NWF Partners Visiting the Allotment
Rising high above the Colorado Mountain Towns towns of Aspen, Carbondale and Marble Colorado is the Elk Range, are some of the highest and most rugged mountains in the United States. There are the two Maroon Bells, Pyramid Peak, Snowmass Mountain and Capitol Peak, all over 14,000 feet. Nestled among these giants are many more peaks over 13,000 feet, named and unnamed. Separating the peaks are high alpine meadows, steep valleys, ice-cold lakes and streams that provide critical habitat for one of the highest priority bighorn sheep herds in Colorado as well as mountain goats, elk and other high-elevation species such as yellow-bellied marmot, american pika, white-tailed ptarmigan, brown-capped rosy finch, and nesting peregrine falcons. And up until this year, when NWF finalized the retirement of the 33,000 acre Upper Crystal River grazing allotment, 2000 domestic sheep could also be found roaming this fragile landscape between the months of July and September.
Unfortunately, domestic sheep carry a number of pathogens that if transmitted to bighorn sheep, can cause the die-off of most or even all of that bighorn herd, something that occurred in the Eastern and Western Snowmass bighorn herds in the Elk Range in the late 1980s. At that time, the total size of the two herds numbered over 450 individuals, but after likely contact with domestic sheep, the herds experienced an all-age die off, the effects of which persist to this day. The good news is that the western herd is slowly recovering, numbering approximately 200 individuals, but the western herd is languishing at approximately 60 animals and continues to decline. Although somewhat speculative, it is possible that this herd was re-infected with another strain of the pathogen causing another die-off event.

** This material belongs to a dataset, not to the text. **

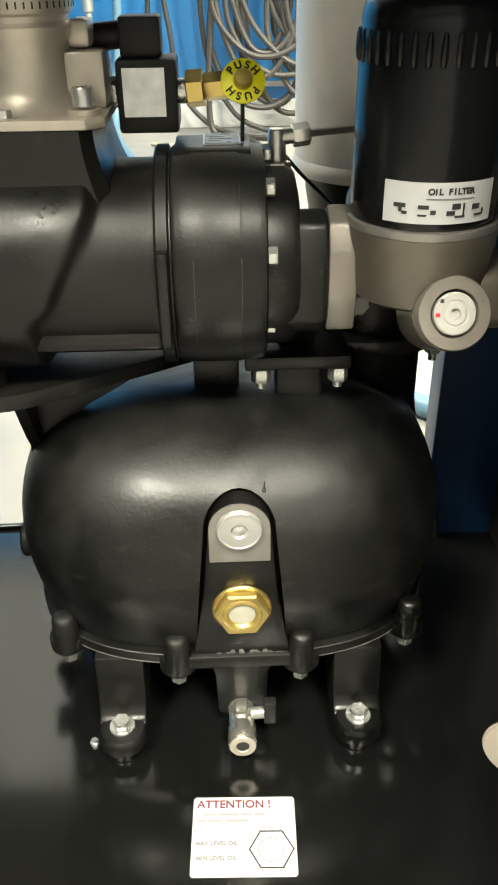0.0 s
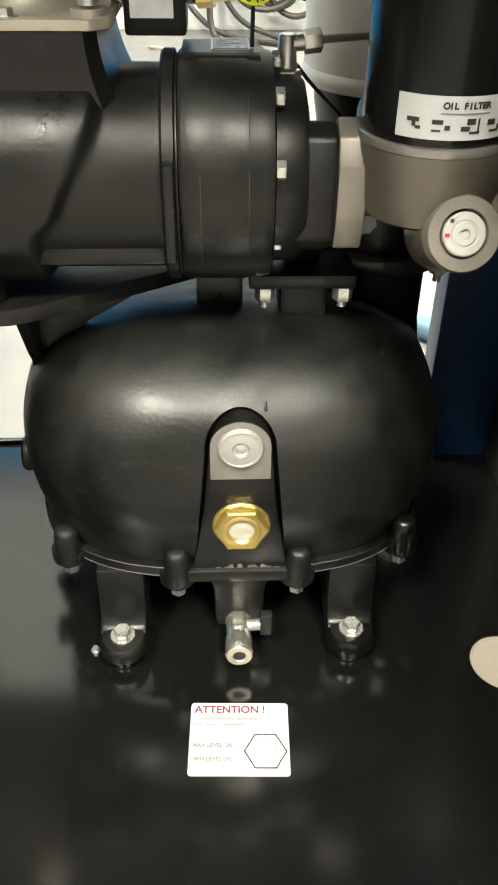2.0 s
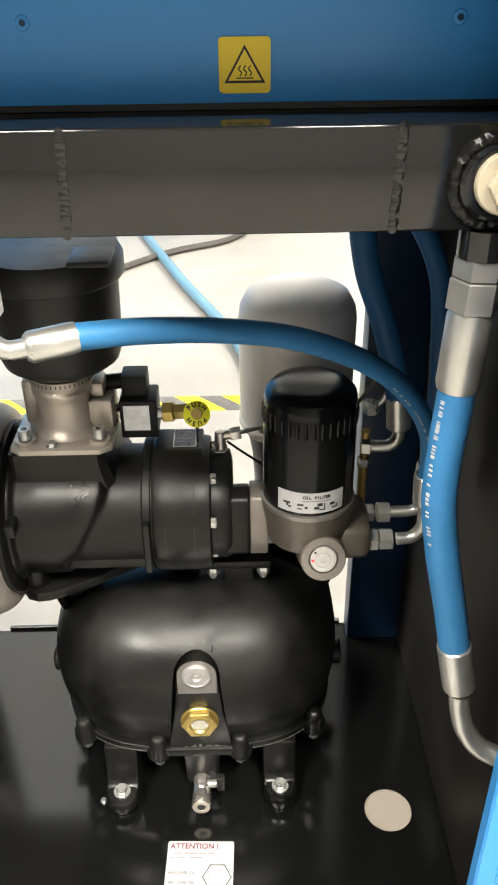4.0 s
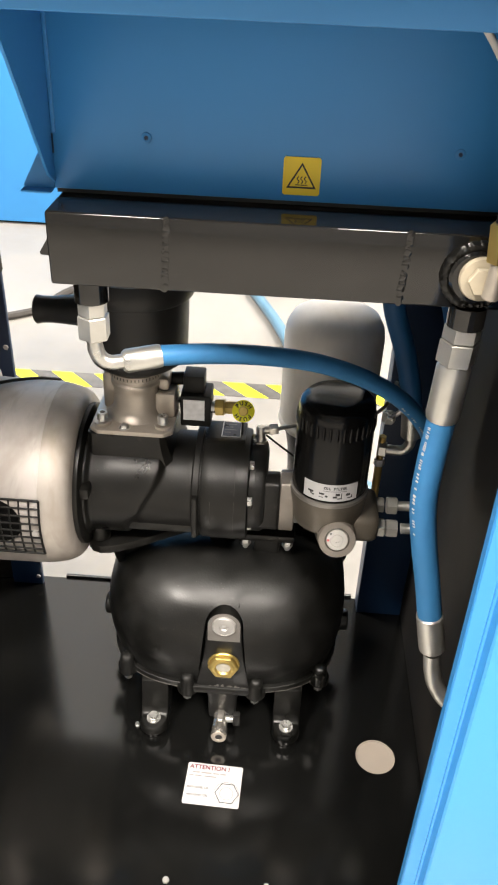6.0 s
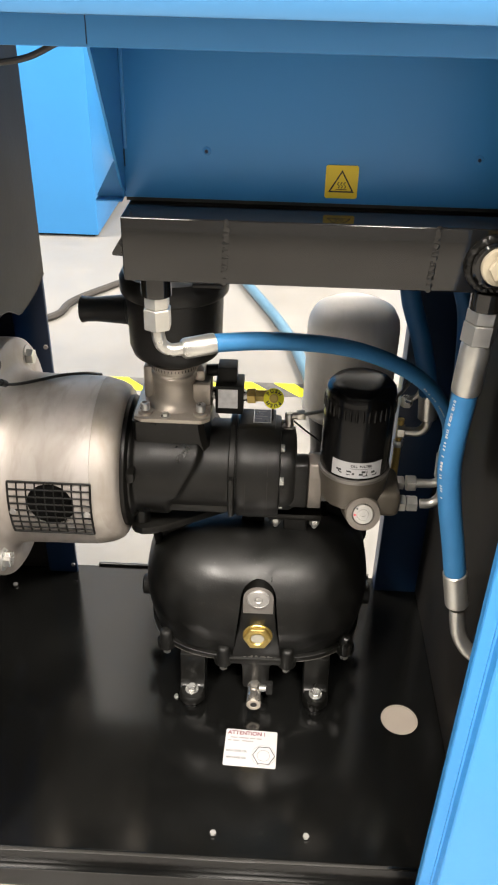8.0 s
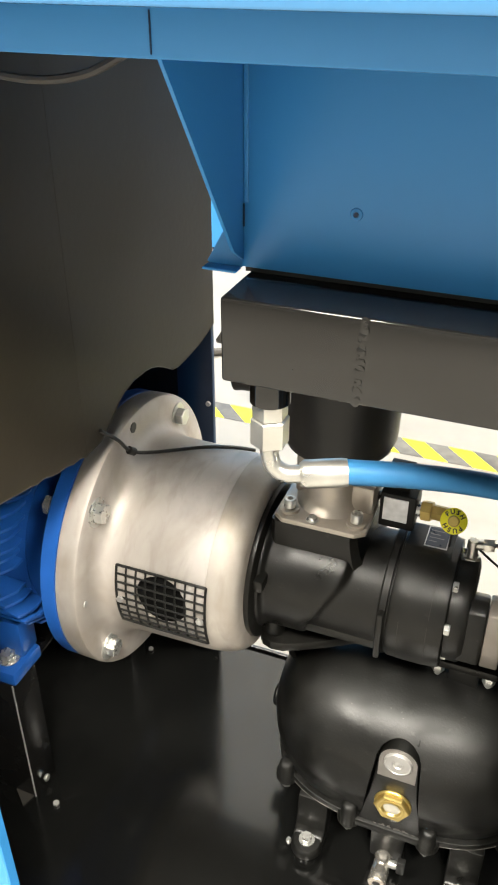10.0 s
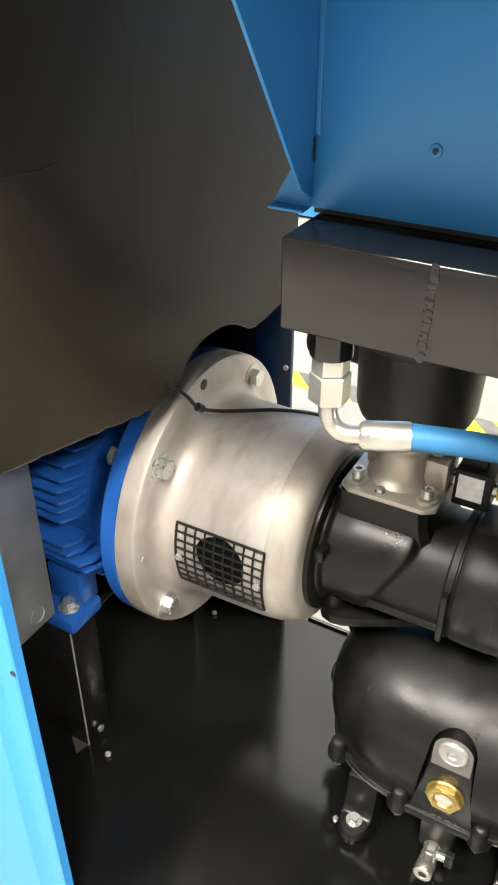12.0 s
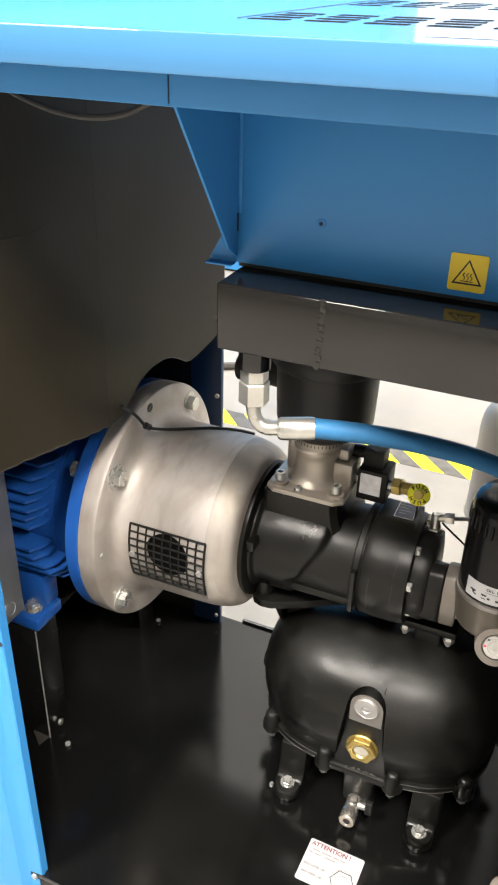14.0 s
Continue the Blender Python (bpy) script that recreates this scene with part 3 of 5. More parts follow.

The only effective strategy to address this conflict, is to create separation between domestic and wild sheep. The historic population of bighorn sheep the western United States was 2 million which due to extreme overhunting in the late 1800s and disease over the last several decades has dwindled to 65,000 animals nation-wide and 7,000 animals in Colorado. Without removing the risk of contact between domestic and wild sheep, it is unlikely that the state-wide population will be able to grow beyond 7,000 and of course, there is the risk that the population could decline as we’ve seen with the Western Snowmass Herd. To build on our success in the Elk Range, NWF has identified approximately 20 very high risk domestic sheep allotments that if removed, would provide the conditions for the recovery of the species in large areas of southwestern Colorado.
The approach taken by The National Wildlife Federation’s Wildlife Conflict Resolution Program is to negotiate a fair-market price with interested ranchers who hold domestic sheep public land grazing allotments in exchange for retiring their right to graze that allotment. In the case of the Upper Crystal Allotment and the Snowmass bighorn herd, NWF staff approached the permit-holder and negotiated the retirement of his permit. He was happy with the outcome and told us “this was a good business decision for me and a win-win. My sheep had gotten a lot of attention and with the money I received from NWF, I was able to buy another permit for an area farther away from bighorns which makes the wildlife people happy.” The outcome is that the only domestic sheep allotment in the Elk Range has been removed virtually eliminating the threat of pathogen transmission to wild sheep.
This NWF approach is completely voluntary and in our view, provides an equitable solution for ranchers who hold permits for high conflict grazing allotments while also meeting wildlife conservation goals by removing livestock from these high priority areas. This market-based approach recognizes the economic value of livestock grazing permits and fairly compensates livestock producers for retiring their leases. After twenty years of success, the National Wildlife Federation has established a new national model for resolving intractable conflicts between livestock and wildlife habitat retiring to date, over 1.5 million acres of public land grazing permits, an area the size of Delaware.